It’s a common idea that our brains are better suited to one learning style when compared to other learning styles. But do learning styles even exist?
Many of us believe that we have an unique learning style. “I am a visual type,” we might say. We might believe that we understand a lesson better by hearing it, others believe that they will learn better by reading it or by applying the knowledge we are trying to understand. The idea of learning styles is pretty simple and it should be easy to prove the existence of learning styles by a scientific study. However, scientists are struggling to prove the existence of learning styles while teachers and students heavily rely on the idea of unique learning styles.
According to VAK theory, there are three learning styles: visual, auditory and kinesthetic (tactile) style. Right from the start, it’s important to understand that there are many other learning styles and preference of any of those styles is still to be scientifically proved. A review from 2004 found that there are 71 different learning styles. According to the modern understanding of learning, learning styles should be in line with a teacher’s method of teaching in order for a student to successfully comprehend the lesson. Still, there is no adequate evidence to prove the use of learning styles in education is beneficial. Never the less, a recent study surveyed nearly 700 educators, and found that 90% of participants believe that people have unique learning styles.
Researchers have suggested that the idea of learning styles comes down to culture. Western cultures tend to have an idea of traits that are fixed at birth, while from the other side, Eastern cultures are more prone to believe that the traits can be shaped by experience. Learning styles theory assumes that we are prone to one way of learning and it can’t be changed through experience.
Catherine Scott wrote in a paper in 2010, published in the Australian Journal of Education:
“When forming first impressions, the entity model perspective predisposes teachers to the decision that the child is ‘one of those’ on the basis of just one interaction or upon reading reports of the child’s previous attainment or behavior.”
You might think that you still have a learning style because you vividly remember that you learned about a famous naval battle through watching an reenactment or that you remember the names of the U.S. states through music. Those are your learning styles, right? Wrong, those are teaching styles suitable for the subject, not for an individual student. Studies have proved that all students benefit when certain subjects are taught with their own appropriate and unique style. For example, the math should be taught visually, and language verbally. Even if you believe that you are an auditory learner, you will not be able to learn math, especially geometry without a visual representation.

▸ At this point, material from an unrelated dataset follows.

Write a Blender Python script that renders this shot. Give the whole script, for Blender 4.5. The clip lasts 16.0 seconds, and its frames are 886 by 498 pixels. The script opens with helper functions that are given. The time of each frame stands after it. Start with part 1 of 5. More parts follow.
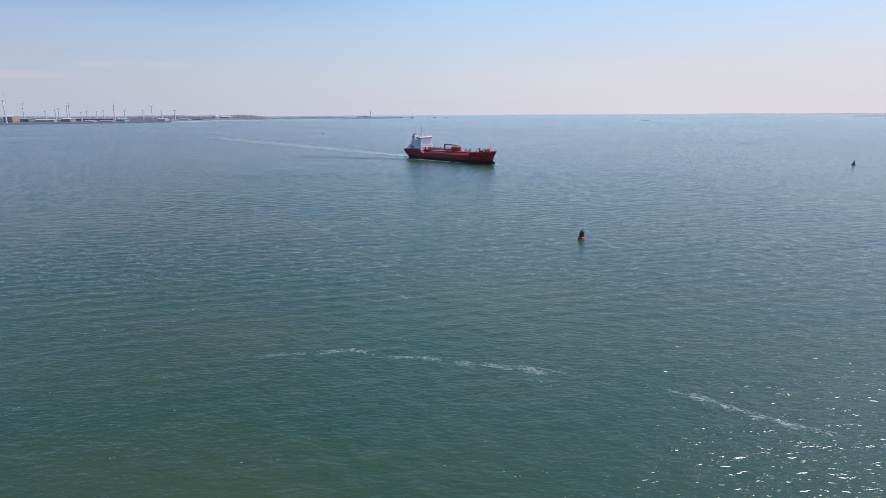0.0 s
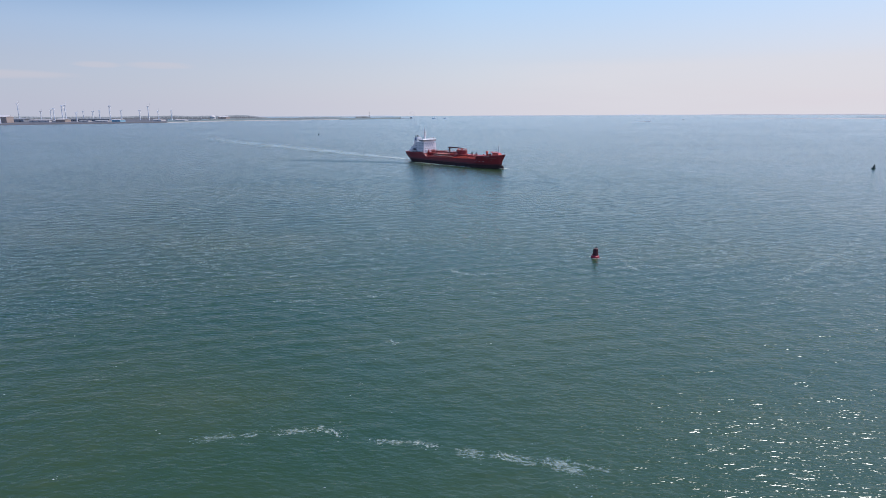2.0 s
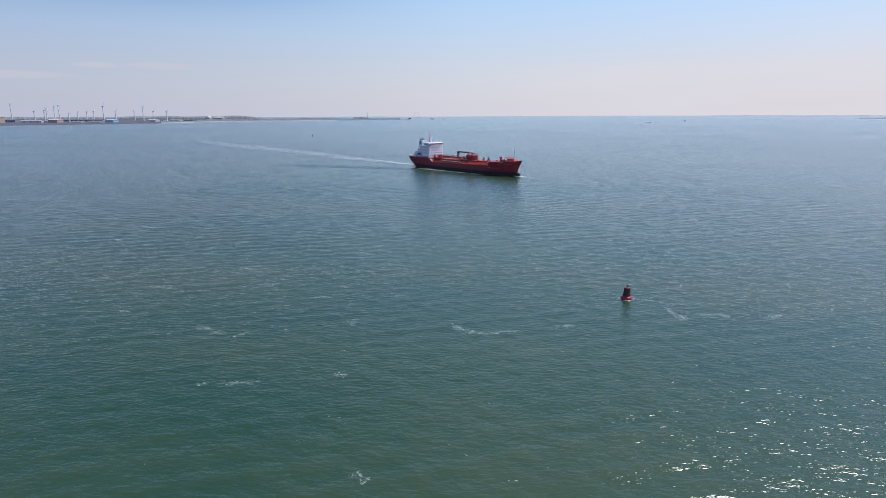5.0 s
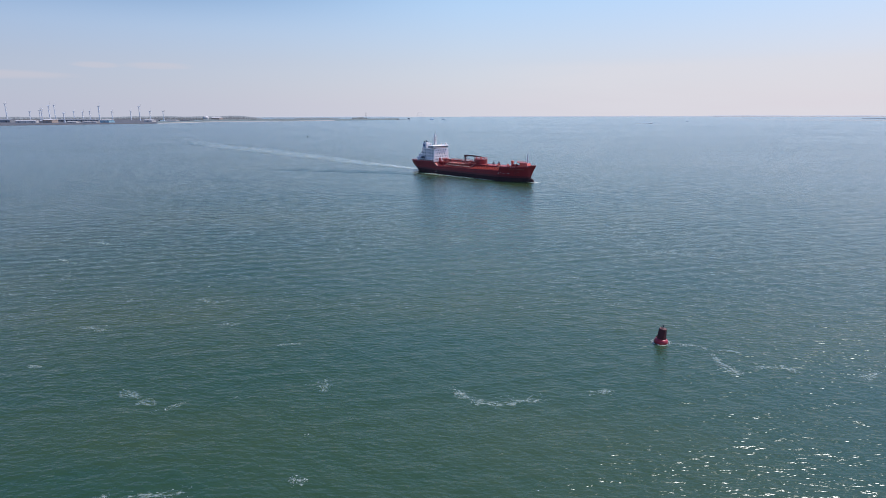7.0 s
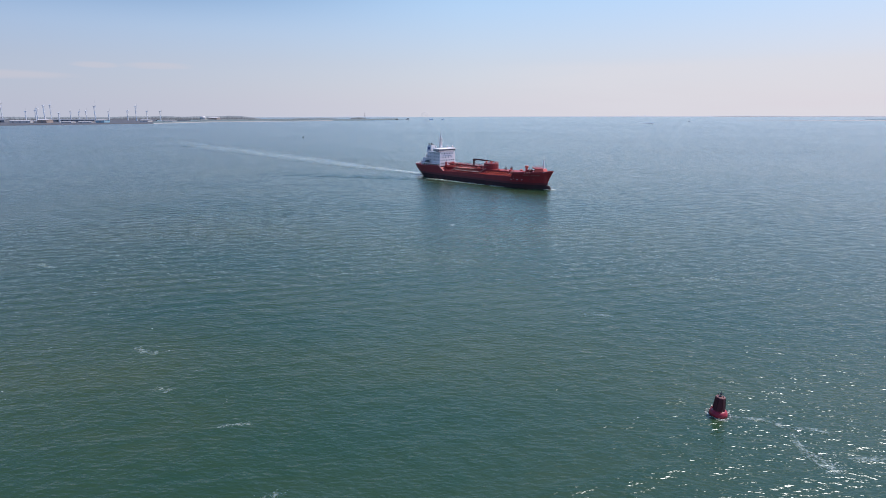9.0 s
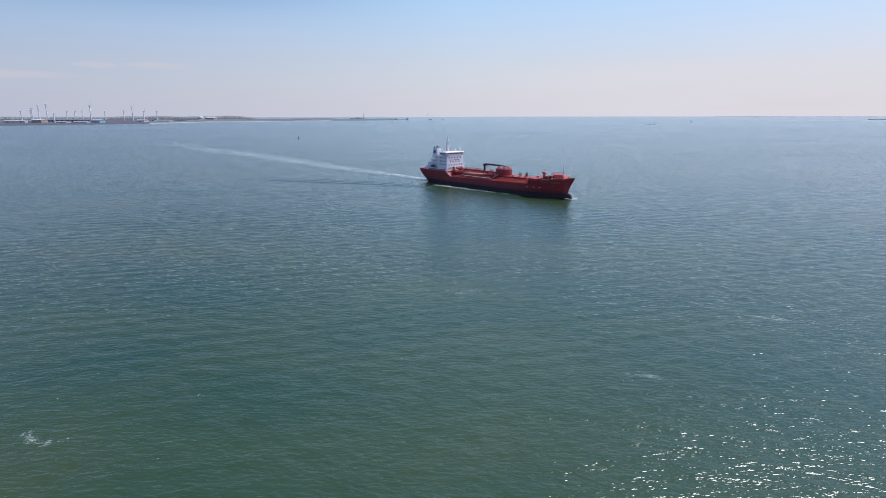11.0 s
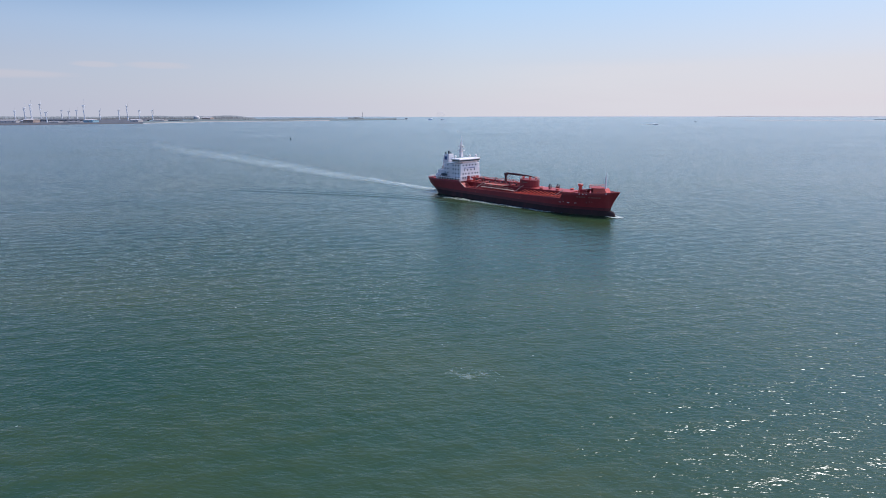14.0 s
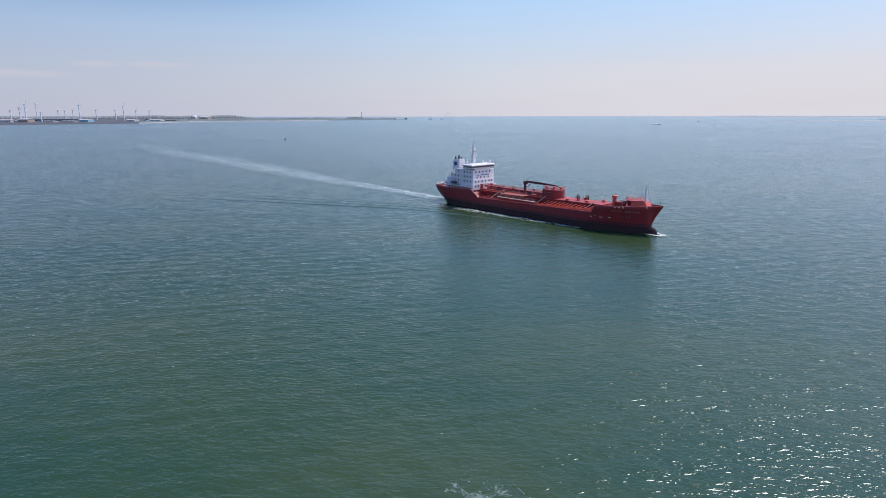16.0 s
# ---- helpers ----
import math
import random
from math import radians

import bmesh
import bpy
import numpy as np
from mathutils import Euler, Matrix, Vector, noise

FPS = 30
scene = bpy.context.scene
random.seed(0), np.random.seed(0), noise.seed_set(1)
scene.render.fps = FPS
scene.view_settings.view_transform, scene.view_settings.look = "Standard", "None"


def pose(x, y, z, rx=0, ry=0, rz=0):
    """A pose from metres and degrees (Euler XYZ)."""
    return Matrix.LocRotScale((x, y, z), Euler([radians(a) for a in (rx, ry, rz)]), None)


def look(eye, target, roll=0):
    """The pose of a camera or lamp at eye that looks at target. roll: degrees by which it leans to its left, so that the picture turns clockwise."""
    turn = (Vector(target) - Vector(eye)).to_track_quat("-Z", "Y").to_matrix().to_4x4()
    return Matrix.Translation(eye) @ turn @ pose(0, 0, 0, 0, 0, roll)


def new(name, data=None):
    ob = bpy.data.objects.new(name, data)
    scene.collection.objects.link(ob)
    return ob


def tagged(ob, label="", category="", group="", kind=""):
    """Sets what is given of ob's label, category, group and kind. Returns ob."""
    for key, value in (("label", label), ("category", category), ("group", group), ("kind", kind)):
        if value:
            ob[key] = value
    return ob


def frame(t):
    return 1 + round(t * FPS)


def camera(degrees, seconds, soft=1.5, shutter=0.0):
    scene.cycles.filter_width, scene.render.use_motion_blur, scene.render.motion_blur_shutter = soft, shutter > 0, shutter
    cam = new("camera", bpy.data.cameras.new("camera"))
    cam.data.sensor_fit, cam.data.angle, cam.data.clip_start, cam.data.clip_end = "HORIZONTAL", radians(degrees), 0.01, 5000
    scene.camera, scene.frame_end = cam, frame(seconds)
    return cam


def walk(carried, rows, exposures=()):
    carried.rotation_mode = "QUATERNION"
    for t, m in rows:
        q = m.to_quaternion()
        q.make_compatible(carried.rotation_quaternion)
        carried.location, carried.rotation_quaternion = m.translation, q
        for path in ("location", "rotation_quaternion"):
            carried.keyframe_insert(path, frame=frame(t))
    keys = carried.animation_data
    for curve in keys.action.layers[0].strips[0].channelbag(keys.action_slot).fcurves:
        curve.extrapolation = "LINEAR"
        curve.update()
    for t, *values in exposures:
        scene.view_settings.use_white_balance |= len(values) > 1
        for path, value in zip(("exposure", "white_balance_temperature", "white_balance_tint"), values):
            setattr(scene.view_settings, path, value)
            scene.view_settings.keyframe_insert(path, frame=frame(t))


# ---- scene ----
# ================= camera and its flight =================
EYE_HEIGHT = 45.0
cam = camera(78, 16.0, soft=0.9)
FLIGHT = [
    (0, 0.00, 0.00, 14.260, 0.000, -0.306),
    (2, 1.59, 24.71, 14.202, 0.080, -0.256),
    (4, 3.18, 50.00, 14.157, 0.145, -0.213),
    (6, 4.78, 75.88, 14.126, 0.197, -0.175),
    (8, 6.37, 102.34, 14.107, 0.234, -0.144),
    (10, 7.96, 129.39, 14.101, 0.258, -0.119),
    (12, 9.55, 157.03, 14.109, 0.267, -0.101),
    (14, 11.15, 185.24, 14.129, 0.263, -0.088),
    (16, 12.74, 214.05, 14.163, 0.244, -0.082),
]


def flight_pose(x, y, down, right, roll):
    a, b = radians(right), radians(down)
    way = Vector((math.sin(a) * math.cos(b), math.cos(a) * math.cos(b), -math.sin(b)))
    eye = Vector((x, y, EYE_HEIGHT))
    return look(eye, eye + way * 100, roll)


walk(cam, [(t, flight_pose(*r)) for t, *r in FLIGHT])

# ================= sky and sun =================
SUN_AZ, SUN_EL = 62.0, 59.0        # degrees to the right of the flight, degrees up
scene.view_settings.exposure = 0.0
world = bpy.data.worlds.new("sky")
scene.world = world
world.use_nodes = True
wn, wl = world.node_tree.nodes, world.node_tree.links
wn.clear()


def wnode(kind, **inputs):
    n = wn.new(kind)
    for k, v in inputs.items():
        n.inputs[k.replace("_", " ")].default_value = v
    return n


tc = wnode("ShaderNodeTexCoord")
sep = wnode("ShaderNodeSeparateXYZ")
wl.new(tc.outputs["Generated"], sep.inputs[0])
clampz = wnode("ShaderNodeMath")
clampz.operation = "MAXIMUM"
clampz.inputs[1].default_value = 0.012
wl.new(sep.outputs["Z"], clampz.inputs[0])
comb = wnode("ShaderNodeCombineXYZ")
wl.new(sep.outputs["X"], comb.inputs[0])
wl.new(sep.outputs["Y"], comb.inputs[1])
wl.new(clampz.outputs[0], comb.inputs[2])
sky = wnode("ShaderNodeTexSky")
sky.sky_type = "NISHITA"
sky.sun_disc = False
sky.sun_elevation = radians(SUN_EL)
sky.sun_rotation = radians(SUN_AZ)
sky.air_density, sky.dust_density, sky.ozone_density = 1.0, 0.4, 2.2
wl.new(comb.outputs[0], sky.inputs["Vector"])
# summer haze: pale and a little violet at the horizon, clearer blue above, brighter on the sun's side
def zramp(stops):
    r = wnode("ShaderNodeValToRGB")
    wl.new(clampz.outputs[0], r.inputs[0])
    els = r.color_ramp.elements
    els[0].position, els[0].color = stops[0][0], (*stops[0][1], 1)
    els[1].position, els[1].color = stops[-1][0], (*stops[-1][1], 1)
    for pos, col in stops[1:-1]:
        els.new(pos).color = (*col, 1)
    return r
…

This doesn’t mean that we all learn in the same way. Our way of learning depends on our previous knowledge, interests, and strengths. Researchers found that qualities like these have a big effect on how we learn something. Beginners learn better by studying examples while more advanced students learn better by doing a problem by themselves.
Spending time on figuring a student’s individual style of learning is a waste of time and it’s limiting since it assumes that only certain students will learn when a subject is presented visually.
The authors of a recent study concluded:
“Given the capacity of humans to learn, it seems especially important to keep all avenues, options, and aspirations open for our students, our children, and ourselves. Toward that end, we think the primary focus should be on identifying and introducing the experiences, activities, and challenges that enhance everybody’s learning.”